When I think about all the e-boys thriving today, I can only think about Dennis Rodman in the '90s. The man took the term "personal style" to new wavelengths with his multicolor hair, bucket hats, and trench coat. I could go on and on about the dude, but what I'm more interested in is what he thought of ESPN's documentary series The Last Dance.
Director of the series Jason Hehir has explained that getting him to sit wasn't exactly easy. In the ESPN podcast Jalen and Jacoby, Hehir explained that Rodman showed up for his interview for the documentary two hours late—and didn't know what he was getting interviewed about. Uhhhh, mood?
"He's like, 'Ten hours (for this documentary), huh?' I was like, 'Yeah.' He's like, 'Alright, I'll give you 10 minutes,'" Hehir said in the podcast. "Every page of questions I have (for him to answer) is an hour. I have 11 pages for this guy, and he's saying 10 minutes."
The Rodman antics didn't stop there. "So he sits down. I'm just kind of shooting the shit with him, and he says, 'I need a tuna sub from Subway and some chamomile tea.' It was like Chappelle sending the guys for a sugar cookie in Queens," Hehir explains. "Unless you pass this test, you cannot do this interview. So we got him the tuna sub, we got him the chamomile tea, and he sat down for three hours. But that is a difficult guy to interview."

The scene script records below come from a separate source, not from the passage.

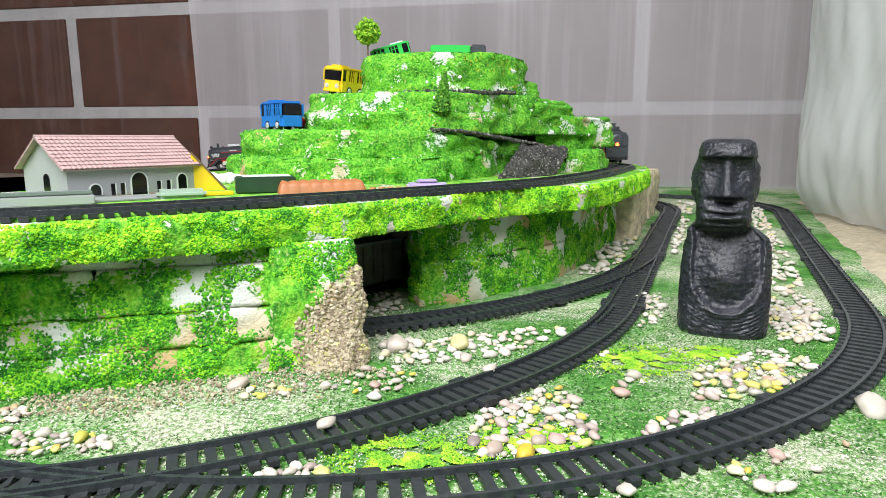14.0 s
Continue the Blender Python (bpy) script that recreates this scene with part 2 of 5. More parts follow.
MAT["sand"] = plain("sand_card", (0.50, 0.43, 0.31), 0.9, 0, 0.25, 90, 0.0015)
MAT["sandstone"] = plain("sandstone", (0.60, 0.51, 0.36), 0.9, 0, 0.45, 90, 0.004)
MAT["foam"] = plain("white_foam", (0.80, 0.82, 0.84), 0.8, 0, 0.05, 60)
MAT["flake_yellow"] = island("flake_yellow", [(0.0, (0.10, 0.26, 0.01)), (0.5, (0.45, 0.44, 0.02)), (1.0, (0.70, 0.60, 0.05))])
MAT["fir"] = island("fir_needles", [(0.0, (0.03, 0.16, 0.01)), (0.6, (0.09, 0.32, 0.02)), (1.0, (0.22, 0.46, 0.05))])
MAT["leaf"] = island("leaf_tufts", [(0.0, (0.10, 0.34, 0.01)), (0.5, (0.28, 0.56, 0.02)), (1.0, (0.50, 0.72, 0.06))])
MAT["station_trim"] = plain("white_trim", (0.70, 0.74, 0.72), 0.5, 0, 0.04, 60)
MAT["pale_green"] = plain("pale_green_plastic", (0.40, 0.50, 0.43), 0.3, 0, 0.06, 60)
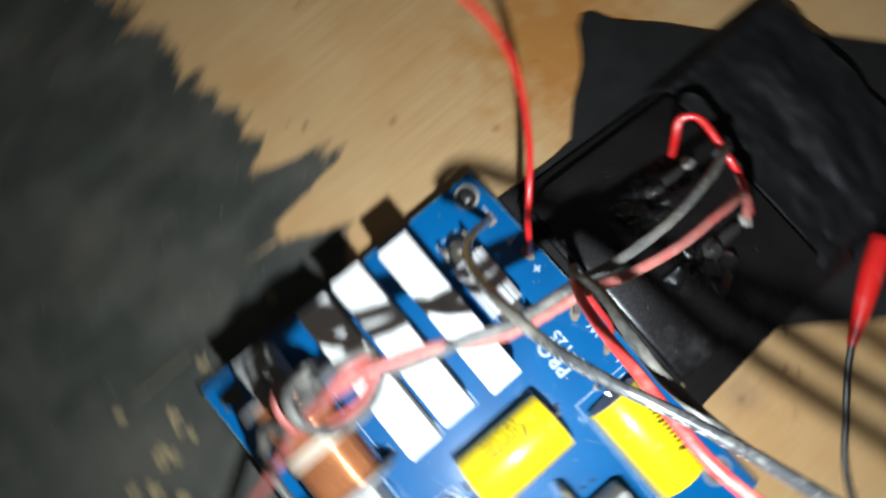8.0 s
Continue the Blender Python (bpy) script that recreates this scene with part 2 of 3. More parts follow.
STEEL = surface("core_steel", (0.25, 0.247, 0.235), 0.50, metal=0.3, var=0.16, dust=0.38, dust_col=(0.30, 0.27, 0.225), grain=300, bump=0.06, grime=0.25)
ZINC = surface("zinc_bolt", (0.40, 0.39, 0.365), 0.34, metal=0.9, var=0.2, dust=0.15)
TIE = surface("nylon_tie", (0.49, 0.405, 0.31), 0.42, var=0.1, dust=0.15)
SOLDER = surface("dull_solder", (0.40, 0.37, 0.33), 0.5, metal=0.5, var=0.25, dust=0.3)
FLUX = surface("flux_residue", (0.21, 0.165, 0.115), 0.7, var=0.25, dust=0.3)
PAD = surface("bare_pad", (0.10, 0.095, 0.06), 0.5, var=0.3, dust=0.25)
LEAD = surface("tinned_lead", (0.62, 0.58, 0.50), 0.3, metal=0.9, var=0.15)
PINK = surface("faded_red_cable", (0.42, 0.092, 0.078), 0.40, var=0.25, dust=0.6, dust_col=(0.36, 0.22, 0.175), blotch=26, grime=0.4)
GREYC = surface("grey_cable", (0.062, 0.066, 0.070), 0.38, var=0.3, dust=0.78, dust_col=(0.25, 0.22, 0.175), blotch=36, grime=0.55)
RED = surface("red_wire", (0.62, 0.014, 0.012), 0.33, var=0.12, dust=0.16, dust_col=(0.45, 0.2, 0.15), coat=0.3)
CORAL = surface("coral_wire", (0.63, 0.038, 0.032), 0.4, var=0.15, dust=0.34, dust_col=(0.50, 0.27, 0.22), blotch=60)
DARKW = surface("black_wire", (0.030, 0.031, 0.032), 0.22, var=0.3, dust=0.25, dust_col=(0.15, 0.14, 0.12), coat=0.35, blotch=30, grime=0.35)
GREYW = surface("dusty_grey_wire", (0.050, 0.050, 0.047), 0.42, var=0.3, dust=0.65, dust_col=(0.23, 0.205, 0.165), blotch=28, grime=0.45)
TAPE = surface("dusty_tape", (0.05, 0.05, 0.046), 0.42, var=0.35, dust=0.85, dust_col=(0.38, 0.35, 0.29), blotch=55, grime=0.4)
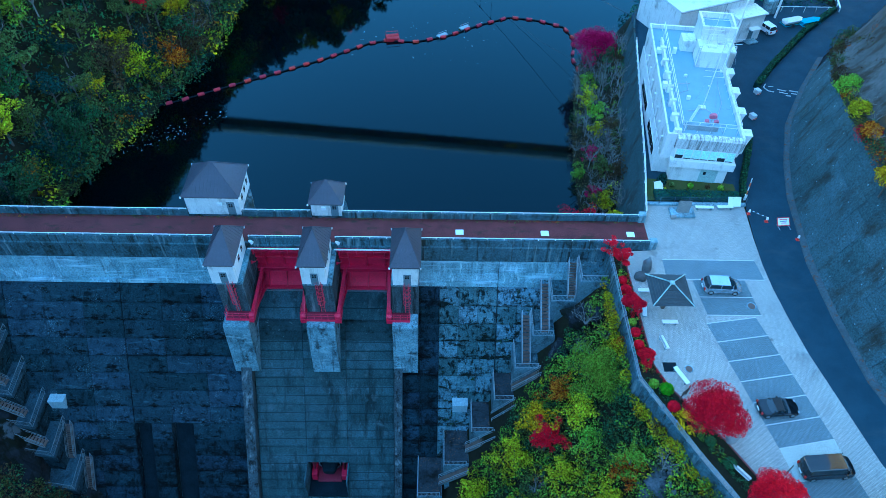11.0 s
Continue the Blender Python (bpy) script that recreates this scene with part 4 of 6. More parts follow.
for yy in (0.9, 5.4, 9.9, 14.4):
    part("pilaster", Mesh().add([(9.2, yy, 7.0), (10.15, yy, 7.0), (10.15, yy + 1.3, 7.0), (9.2, yy + 1.3, 7.0), (9.0, yy, 3.6), (9.35, yy, 3.6), (9.35, yy + 1.3, 3.6), (9.0, yy + 1.3, 3.6)],
         [(0, 1, 2, 3), (7, 6, 5, 4), (0, 4, 5, 1), (1, 5, 6, 2), (2, 6, 7, 3), (3, 7, 4, 0)]), WALLW, bld)
    part("pilaster_cap", Mesh().cbox(9.15, yy - 0.06, 7.0, 10.22, yy + 1.36, 7.1, 0.02), WALLW, bld)
for i in range(7):
    x = 1.35 + i * 1.04
    wd = part("window", Mesh().box(x, -0.36, 3.66, x + 1.0, 0.03, 5.19), WHITE, bld)
    part("blind", Mesh().box(x + 0.03, -0.375, 3.85 if i not in (0, 5) else 4.3, x + 0.97, -0.362, 5.15), BLIND, wd)
    part("pane", Mesh().box(x + 0.03, -0.375, 3.71, x + 0.97, -0.362, 3.83 if i not in (0, 5) else 4.27), DARKGLASS, wd)
d = part("door", Mesh().cbox(5.2, -0.28, 0.0, 7.4, -0.16, 2.15, 0.02), material("grey_green_door", (0.42, 0.52, 0.48), (0.36, 0.46, 0.42), 0.5, 1.0, 6.0, bump=0.03), bld, "pale grey-green double door")
part("pane", Mesh().box(5.6, -0.3, 1.3, 5.95, -0.285, 1.75), DARKGLASS, d)
part("wall_lamp", Mesh().cbox(4.7, -0.4, 1.9, 4.95, -0.2, 2.1, 0.02), WHITE, bld)
for yy in (3.0, 12.5):
    wd = part("window", Mesh().box(-0.56, yy, 0.9, -0.5, yy + 6.4, 2.3), WHITE, bld)
    for k_ in range(4):
        part("pane", Mesh().box(-0.58, yy + 0.08 + 1.6 * k_, 0.98, -0.55, yy + 1.5 + 1.6 * k_, 2.22), DARKGLASS, wd)
# pipes and patches on the roof
for pts in ([(2.2, 2.2), (2.2, 9.5), (3.6, 10.4), (3.6, 12.4)], [(6.8, 1.8), (6.6, 5.0), (7.6, 8.0), (7.7, 12.0)], [(3.0, 5.8), (5.4, 6.4), (6.4, 5.2)], [(1.8, 11.5), (4.0, 12.0)]):
    part("roof_pipe", Mesh().tube([(x, y, 6.62) for x, y in pts], 0.05, 5), STEEL, bld)
for x, y, w, d, hh in ((3.1, 8.2, 0.5, 0.4, 0.5), (6.4, 11.6, 0.3, 0.2, 0.2), (3.4, 13.4, 0.4, 0.3, 0.4), (2.4, 19.0, 0.5, 0.5, 0.9)):
    part("roof_box", Mesh().cbox(x, y, 6.55, x + w, y + d, 6.55 + hh, 0.03), WHITE, bld)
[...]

— NBA on ESPN (@ESPNNBA) April 27, 2020
Out of those three hours, we received Rodman's tales of his crazy times with him and Carmen Electra to how he mastered the art of rebounding, but my personal favorite? What Rodman said about his teammate Scottie Pippen...except he said that part offscreen. (Sorry, Hehir.)
"Scottie was so underrated—and so underpaid. He should be holding his head up higher than Michael Jordan in this documentary," Rodman said to ESPN. "I think a lot of people are now realizing what he went through. The kid was a hero, in a lot of ways, during those great Bulls runs."
Unlike Rodman, Pippen has been quiet about his portrayal in the documentary, but people like his estranged wife Larsa Pippen and Rodman have stuck up for him."I wish he didn't give a shit like me about what people say," Rodman said to ESPN.
That "I don't care" attitude is precisely why you and I haven't exactly heard about his thoughts on The Last Dance documentary, and fans have taken notice.
Dennis Rodman is the pioneer of keeping your job and personal life separate. When he’s off the clock he is OFF the clock
— Sanch (@jsanchezcomedy) May 18, 2020
Dennis Rodman was a prime example of “as long as my work gets done, leave me the hell alone”
— Paint Can Papi 🏁 (@2GZandCountin) May 18, 2020
It looks like he's still modeling that mindset today based on his minimal feedback about the series...and also the dyed hair too. Good for him!